Questa luce permette anche di discernere quando, nella storia recente, temi sublimi come la corredenzione sono stati talvolta trascinati in logiche inquinate. È il caso, ad esempio, di p. Stefano M. Manelli, che da una iniziale legittima riflessione sul mistero della cooperazione mariana è scivolato verso un’imprudente insistenza militante, trasformando un mistero da contemplare in una bandiera da imporre. Lì dove il mistero diventa programma di conquista, la teologia smette di inginocchiarsi e inizia a irrigidirsi; dove la devozione si separa dall’obbedienza ecclesiale, il profumo evangelico svanisce e nasce l’ideologia.

Il limite non è stato parlare della corredenzione — la Tradizione lo fa — ma portarvi dentro una logica di schieramento, come se la santità di Maria dovesse essere difesa con strumenti mondani. Maria, invece, non trascina, attira; non pretende, accoglie; non alza la voce, rimane sotto la croce in silenzio ardente. Quando la dottrina diventa pressione e la devozione si fa vessillo, la mariologia non è più mariana. Perché — e questa è la regola d’oro dello Spirito — ciò che non nasce da preghiera, lacrime e obbedienza, degenera in ideologia.

Kolbe ci indica la strada: la Chiesa non definisce dogmi per ansia apologetica o per agitazione di gruppi, ma quando, nella preghiera e nella comunione, riconosce che lo Spirito ha maturato il cuore del popolo di Dio. La corredenzione — nel suo senso più puro — non è una tesi da strappare, ma un atteggiamento da assumere: cooperazione umile, fede che si consegna, cuore che si lascia plasmare. La verità di Maria non si impone: brilla. La santità non conquista per forza: convince per amore.

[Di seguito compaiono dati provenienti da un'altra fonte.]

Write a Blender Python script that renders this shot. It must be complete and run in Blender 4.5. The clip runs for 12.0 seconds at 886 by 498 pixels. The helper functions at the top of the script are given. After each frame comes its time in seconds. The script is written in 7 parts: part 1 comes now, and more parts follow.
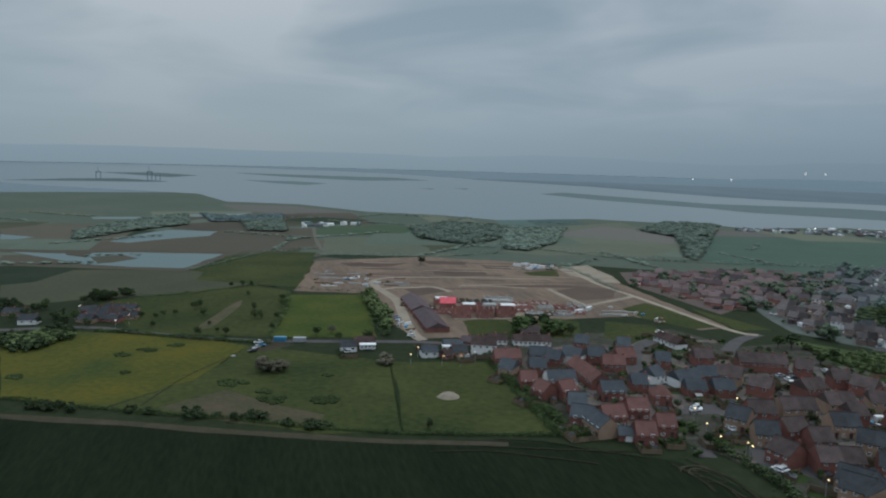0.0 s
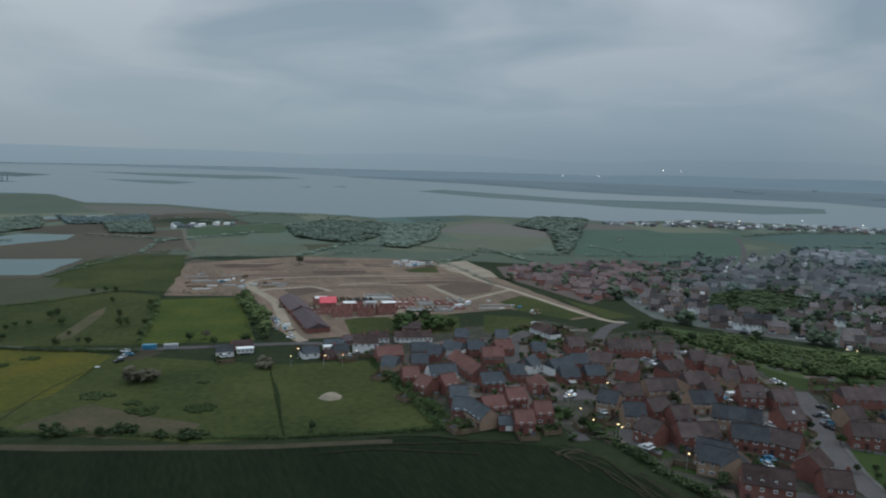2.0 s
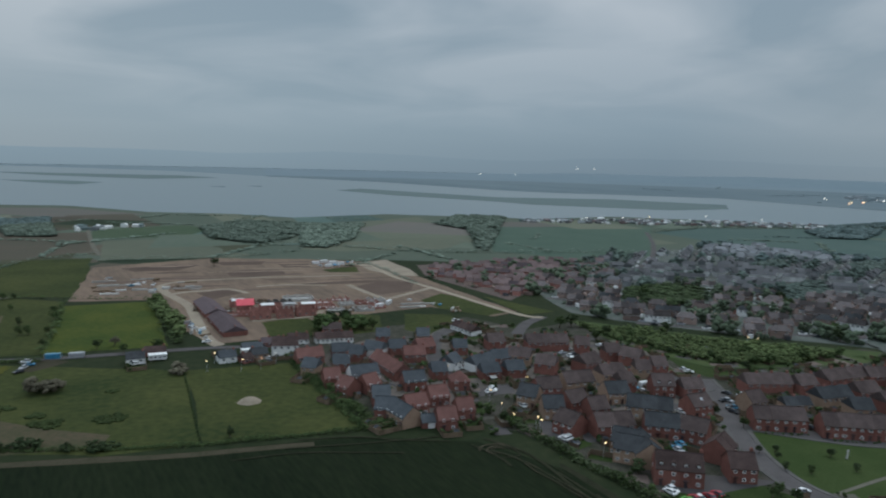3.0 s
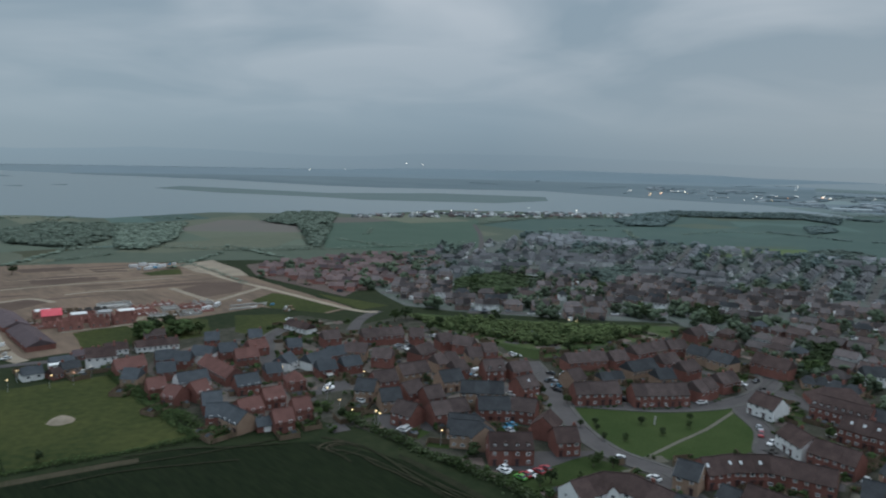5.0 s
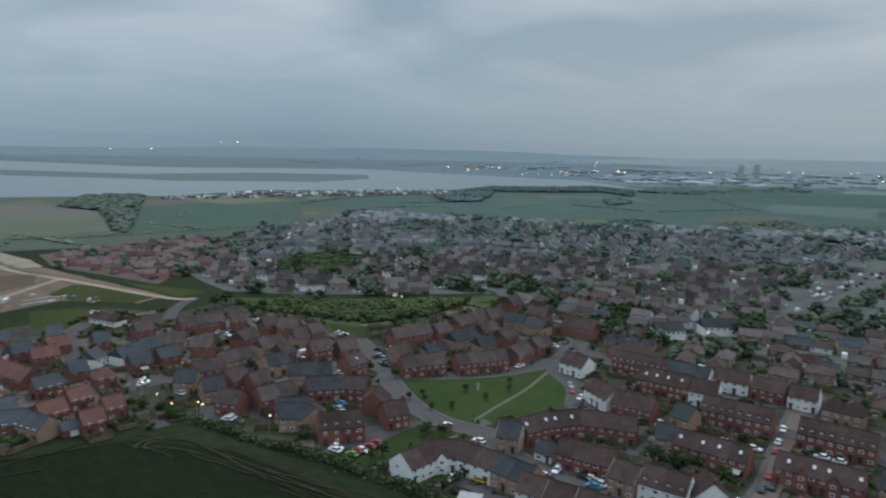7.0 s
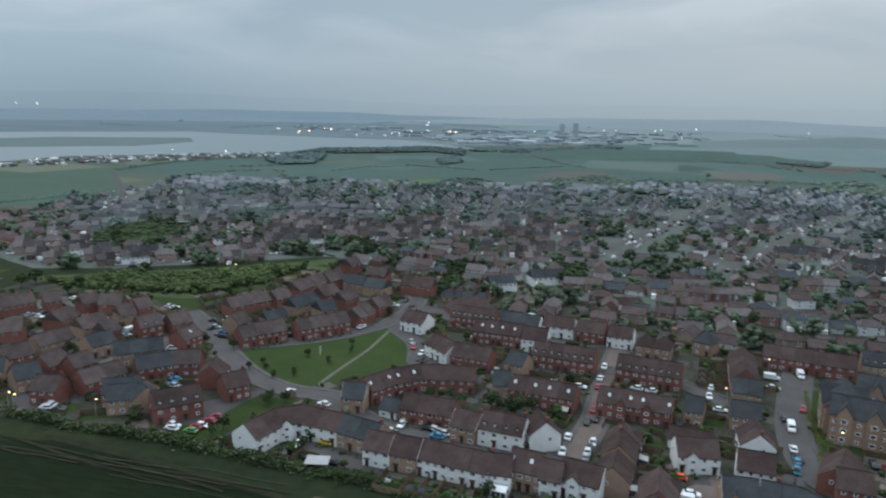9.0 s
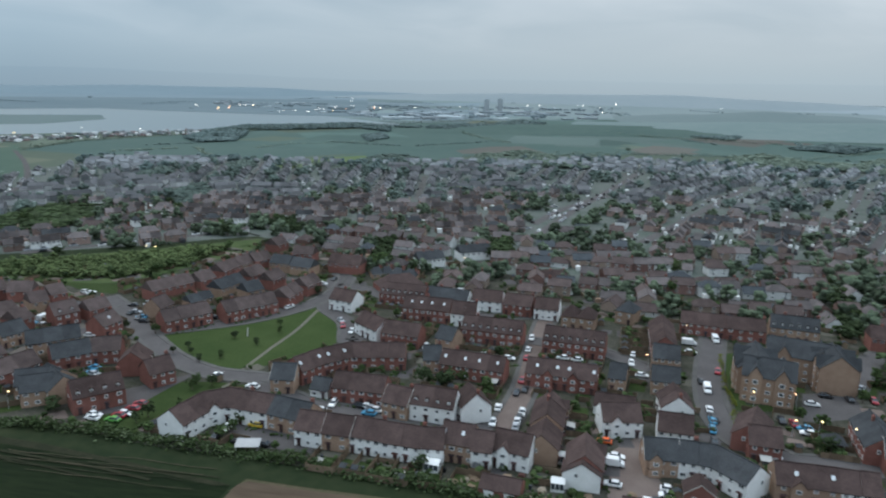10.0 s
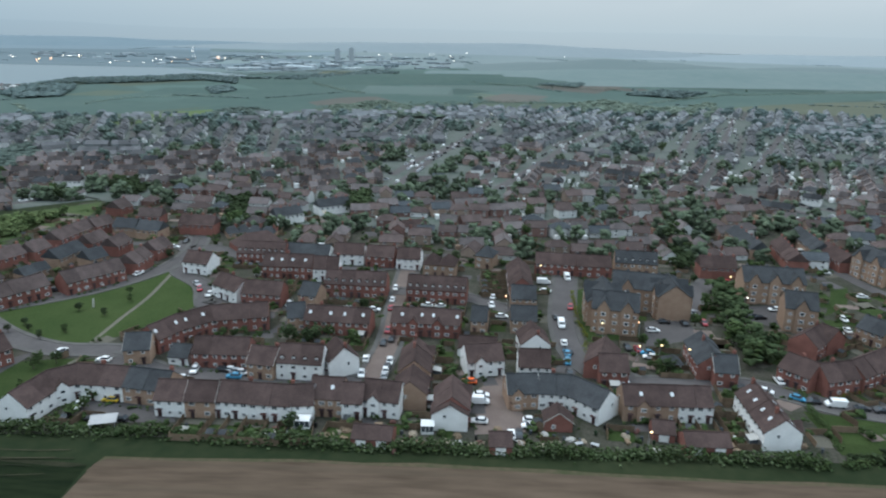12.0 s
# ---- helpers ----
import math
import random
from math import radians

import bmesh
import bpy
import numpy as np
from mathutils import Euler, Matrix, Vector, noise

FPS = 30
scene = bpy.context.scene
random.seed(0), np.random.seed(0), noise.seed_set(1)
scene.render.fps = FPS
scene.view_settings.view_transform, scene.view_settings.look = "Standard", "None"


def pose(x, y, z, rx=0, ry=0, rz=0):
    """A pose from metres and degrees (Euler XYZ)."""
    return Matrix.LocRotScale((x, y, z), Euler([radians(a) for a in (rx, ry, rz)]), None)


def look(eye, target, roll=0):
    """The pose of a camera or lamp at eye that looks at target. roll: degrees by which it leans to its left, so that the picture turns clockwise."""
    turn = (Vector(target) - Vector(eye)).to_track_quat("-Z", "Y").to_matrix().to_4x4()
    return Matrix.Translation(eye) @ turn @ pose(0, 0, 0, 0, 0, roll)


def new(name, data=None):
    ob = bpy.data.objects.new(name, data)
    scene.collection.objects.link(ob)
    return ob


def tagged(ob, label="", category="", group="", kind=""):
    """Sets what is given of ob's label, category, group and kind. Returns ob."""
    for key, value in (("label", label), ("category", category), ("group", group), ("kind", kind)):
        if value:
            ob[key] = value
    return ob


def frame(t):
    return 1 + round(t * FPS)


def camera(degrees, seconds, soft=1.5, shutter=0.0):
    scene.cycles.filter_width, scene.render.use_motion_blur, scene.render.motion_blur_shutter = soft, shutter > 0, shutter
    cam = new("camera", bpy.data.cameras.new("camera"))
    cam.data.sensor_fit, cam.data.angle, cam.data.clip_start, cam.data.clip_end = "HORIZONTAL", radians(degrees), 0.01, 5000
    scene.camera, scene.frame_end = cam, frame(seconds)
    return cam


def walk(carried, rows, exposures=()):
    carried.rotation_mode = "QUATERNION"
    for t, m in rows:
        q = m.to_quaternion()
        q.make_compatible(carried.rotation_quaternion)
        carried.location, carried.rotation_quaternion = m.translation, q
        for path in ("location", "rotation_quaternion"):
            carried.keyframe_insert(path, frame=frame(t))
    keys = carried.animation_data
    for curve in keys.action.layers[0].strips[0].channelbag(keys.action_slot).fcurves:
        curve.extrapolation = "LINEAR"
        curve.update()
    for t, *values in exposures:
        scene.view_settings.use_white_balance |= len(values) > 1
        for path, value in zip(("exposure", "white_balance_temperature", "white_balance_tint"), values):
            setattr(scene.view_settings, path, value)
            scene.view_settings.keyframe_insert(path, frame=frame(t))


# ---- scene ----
cam = camera(64.05, 12.0, soft=2.1, shutter=0.5)
EYE = (0, 0, 90)
# seconds, yaw, pitch, roll of a drone that hovers and turns to the right
PATH = [
    (0, 0.20, -7.40, 1.57),
    (0.5, -2.03, -7.38, 1.57),
    (1, -4.39, -7.37, 1.54),
    (1.5, -6.93, -7.33, 1.55),
    (2, -9.60, -7.33, 1.53),
    (2.5, -12.73, -7.29, 1.50),
    (3, -16.11, -7.27, 1.48),
    (5, -29.68, -7.32, 1.35),
    (5.5, -33.28, -7.36, 1.33),
    (6, -36.91, -7.78, 1.31),
    (6.5, -40.50, -8.27, 1.26),
    (7, -44.05, -8.76, 1.26),
    (9, -57.41, -11.60, 1.18),
    (9.5, -60.41, -12.50, 1.21),
    (10, -63.40, -13.38, 1.21),
    (10.5, -66.37, -14.31, 1.23),
    (11, -69.29, -15.21, 1.22),
    (11.5, -72.20, -16.12, 1.26),
    (12, -75.12, -17.03, 1.26),
]
walk(cam, [(t, pose(*EYE) @ pose(0, 0, 0, 0, 0, yaw) @ pose(0, 0, 0, 90 + pitch) @ pose(0, 0, 0, 0, 0, roll)) for t, yaw, pitch, roll in PATH],
     exposures=[(0.0, 0.14, 6280, 9), (3.0, 0.16, 6280, 9), (5.0, 0.2, 6280, 9), (7.0, 0.38, 6280, 9), (9.0, 0.62, 6280, 9), (12.0, 0.95, 6250, 7.5)])

# ---- light: dusk under a closed cloud cover ----
SUN_ELEVATION, SUN_ROTATION = radians(14), radians(-20)
world = bpy.data.worlds.new("overcast_dusk")
scene.world = world
world.use_nodes = True
wn, wl = world.node_tree.nodes, world.node_tree.links
wn.clear()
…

Se Maria è “tutta relativa a Cristo”, Kolbe è il maestro che mostra come questa verità si incarni nella vita concreta: teologia che si inginocchia, mente che si fa cuore, cuore che si fa dono. Chi ama davvero l’Immacolata non la difende gridando, ma la imita tacendo e offrendo; non si erge contro la Chiesa, ma si consegna alla Chiesa, come Lei. Perché l’unica vera vittoria mariana è sempre la stessa: lasciare che Cristo sia tutto in tutti.